Find the string "follow" in the records. Copy every line it appears in.

======

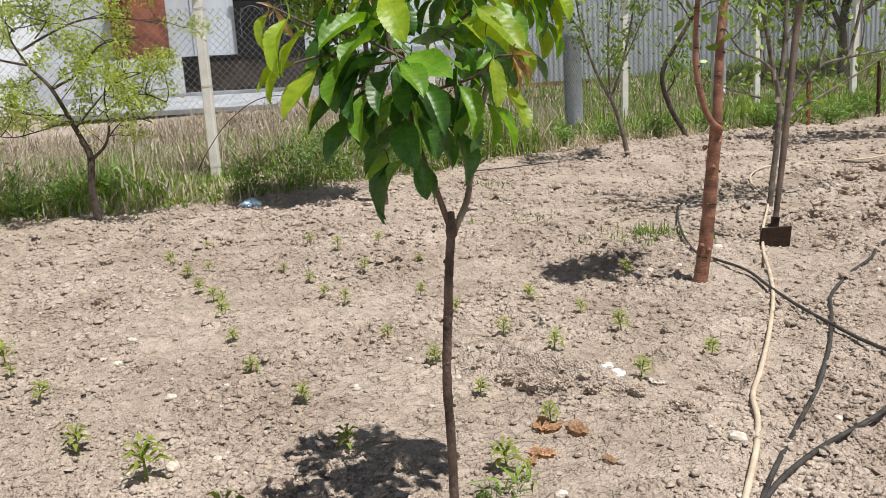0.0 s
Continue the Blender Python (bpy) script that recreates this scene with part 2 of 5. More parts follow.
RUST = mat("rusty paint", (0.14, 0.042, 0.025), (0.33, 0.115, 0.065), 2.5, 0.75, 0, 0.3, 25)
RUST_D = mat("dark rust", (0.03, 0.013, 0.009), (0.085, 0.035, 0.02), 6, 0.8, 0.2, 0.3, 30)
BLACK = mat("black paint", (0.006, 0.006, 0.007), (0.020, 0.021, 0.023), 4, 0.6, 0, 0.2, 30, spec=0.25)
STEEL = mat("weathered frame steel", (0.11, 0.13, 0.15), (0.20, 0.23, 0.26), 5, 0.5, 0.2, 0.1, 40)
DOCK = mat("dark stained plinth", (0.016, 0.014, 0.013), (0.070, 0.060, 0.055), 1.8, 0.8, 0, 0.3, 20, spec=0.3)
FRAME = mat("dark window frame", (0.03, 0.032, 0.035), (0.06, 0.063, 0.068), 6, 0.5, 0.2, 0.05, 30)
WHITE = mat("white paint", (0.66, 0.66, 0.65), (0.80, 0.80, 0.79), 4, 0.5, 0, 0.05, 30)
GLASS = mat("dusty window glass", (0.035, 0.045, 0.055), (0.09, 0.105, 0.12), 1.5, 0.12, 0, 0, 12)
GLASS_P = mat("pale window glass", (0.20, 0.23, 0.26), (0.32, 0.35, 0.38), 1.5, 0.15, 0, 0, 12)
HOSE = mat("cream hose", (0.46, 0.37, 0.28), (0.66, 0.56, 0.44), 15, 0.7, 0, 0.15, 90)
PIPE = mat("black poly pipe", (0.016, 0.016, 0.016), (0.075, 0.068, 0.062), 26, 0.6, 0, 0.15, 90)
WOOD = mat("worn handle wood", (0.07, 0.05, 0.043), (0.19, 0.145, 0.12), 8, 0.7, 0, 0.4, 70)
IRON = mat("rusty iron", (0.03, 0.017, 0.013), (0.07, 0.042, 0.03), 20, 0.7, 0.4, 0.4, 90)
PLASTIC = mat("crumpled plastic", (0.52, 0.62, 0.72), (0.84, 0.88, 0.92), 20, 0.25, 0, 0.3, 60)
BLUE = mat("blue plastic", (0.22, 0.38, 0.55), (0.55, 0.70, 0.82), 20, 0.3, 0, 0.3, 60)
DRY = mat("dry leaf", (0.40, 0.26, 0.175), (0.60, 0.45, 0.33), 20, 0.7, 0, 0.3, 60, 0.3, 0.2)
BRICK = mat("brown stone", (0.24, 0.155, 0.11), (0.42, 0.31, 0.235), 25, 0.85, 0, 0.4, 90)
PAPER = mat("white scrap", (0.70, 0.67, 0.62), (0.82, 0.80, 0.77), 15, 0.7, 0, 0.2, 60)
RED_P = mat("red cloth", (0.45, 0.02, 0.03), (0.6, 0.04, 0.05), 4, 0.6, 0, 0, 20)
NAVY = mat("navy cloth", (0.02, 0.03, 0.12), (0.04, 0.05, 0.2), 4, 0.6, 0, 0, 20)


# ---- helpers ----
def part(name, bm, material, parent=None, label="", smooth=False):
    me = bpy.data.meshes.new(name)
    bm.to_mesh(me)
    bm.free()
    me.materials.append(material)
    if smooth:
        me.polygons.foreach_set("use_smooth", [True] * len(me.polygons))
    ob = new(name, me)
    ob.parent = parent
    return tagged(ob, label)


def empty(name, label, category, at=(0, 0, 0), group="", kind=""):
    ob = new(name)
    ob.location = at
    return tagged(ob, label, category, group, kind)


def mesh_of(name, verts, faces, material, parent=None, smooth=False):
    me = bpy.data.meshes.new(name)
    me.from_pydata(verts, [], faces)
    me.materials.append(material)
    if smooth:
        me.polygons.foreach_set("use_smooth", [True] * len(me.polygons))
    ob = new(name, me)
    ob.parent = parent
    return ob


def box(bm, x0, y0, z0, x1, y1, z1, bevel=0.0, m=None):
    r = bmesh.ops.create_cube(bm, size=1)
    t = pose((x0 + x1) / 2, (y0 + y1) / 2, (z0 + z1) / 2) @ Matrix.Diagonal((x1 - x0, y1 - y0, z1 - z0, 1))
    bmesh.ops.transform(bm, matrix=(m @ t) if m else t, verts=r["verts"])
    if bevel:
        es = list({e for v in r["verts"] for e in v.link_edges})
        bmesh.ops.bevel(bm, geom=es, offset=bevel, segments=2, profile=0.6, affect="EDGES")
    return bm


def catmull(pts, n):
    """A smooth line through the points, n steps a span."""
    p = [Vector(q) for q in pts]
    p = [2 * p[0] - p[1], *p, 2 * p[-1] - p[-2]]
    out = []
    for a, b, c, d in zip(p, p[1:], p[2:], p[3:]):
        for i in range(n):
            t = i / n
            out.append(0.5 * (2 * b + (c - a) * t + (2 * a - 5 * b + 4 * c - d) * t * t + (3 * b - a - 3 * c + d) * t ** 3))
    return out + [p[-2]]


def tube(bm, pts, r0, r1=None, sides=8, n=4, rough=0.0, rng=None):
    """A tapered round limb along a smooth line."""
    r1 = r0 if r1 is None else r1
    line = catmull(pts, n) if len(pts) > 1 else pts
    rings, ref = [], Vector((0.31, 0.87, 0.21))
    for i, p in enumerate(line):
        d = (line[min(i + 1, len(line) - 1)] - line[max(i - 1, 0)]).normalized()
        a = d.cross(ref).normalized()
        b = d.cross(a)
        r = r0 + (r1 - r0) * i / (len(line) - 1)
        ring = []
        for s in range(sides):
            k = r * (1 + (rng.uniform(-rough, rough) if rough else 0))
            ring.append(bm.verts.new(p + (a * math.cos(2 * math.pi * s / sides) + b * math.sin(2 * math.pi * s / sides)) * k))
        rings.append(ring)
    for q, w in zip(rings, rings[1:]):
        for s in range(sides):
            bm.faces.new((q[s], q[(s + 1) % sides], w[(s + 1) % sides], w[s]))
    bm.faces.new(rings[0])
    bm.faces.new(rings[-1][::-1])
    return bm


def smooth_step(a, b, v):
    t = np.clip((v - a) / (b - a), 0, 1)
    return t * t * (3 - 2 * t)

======

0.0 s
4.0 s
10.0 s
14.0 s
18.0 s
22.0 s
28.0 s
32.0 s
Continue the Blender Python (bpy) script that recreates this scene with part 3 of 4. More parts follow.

======

*Written answer*
Continue the Blender Python (bpy) script that recreates this scene with part 2 of 5. More parts follow.
Continue the Blender Python (bpy) script that recreates this scene with part 3 of 4. More parts follow.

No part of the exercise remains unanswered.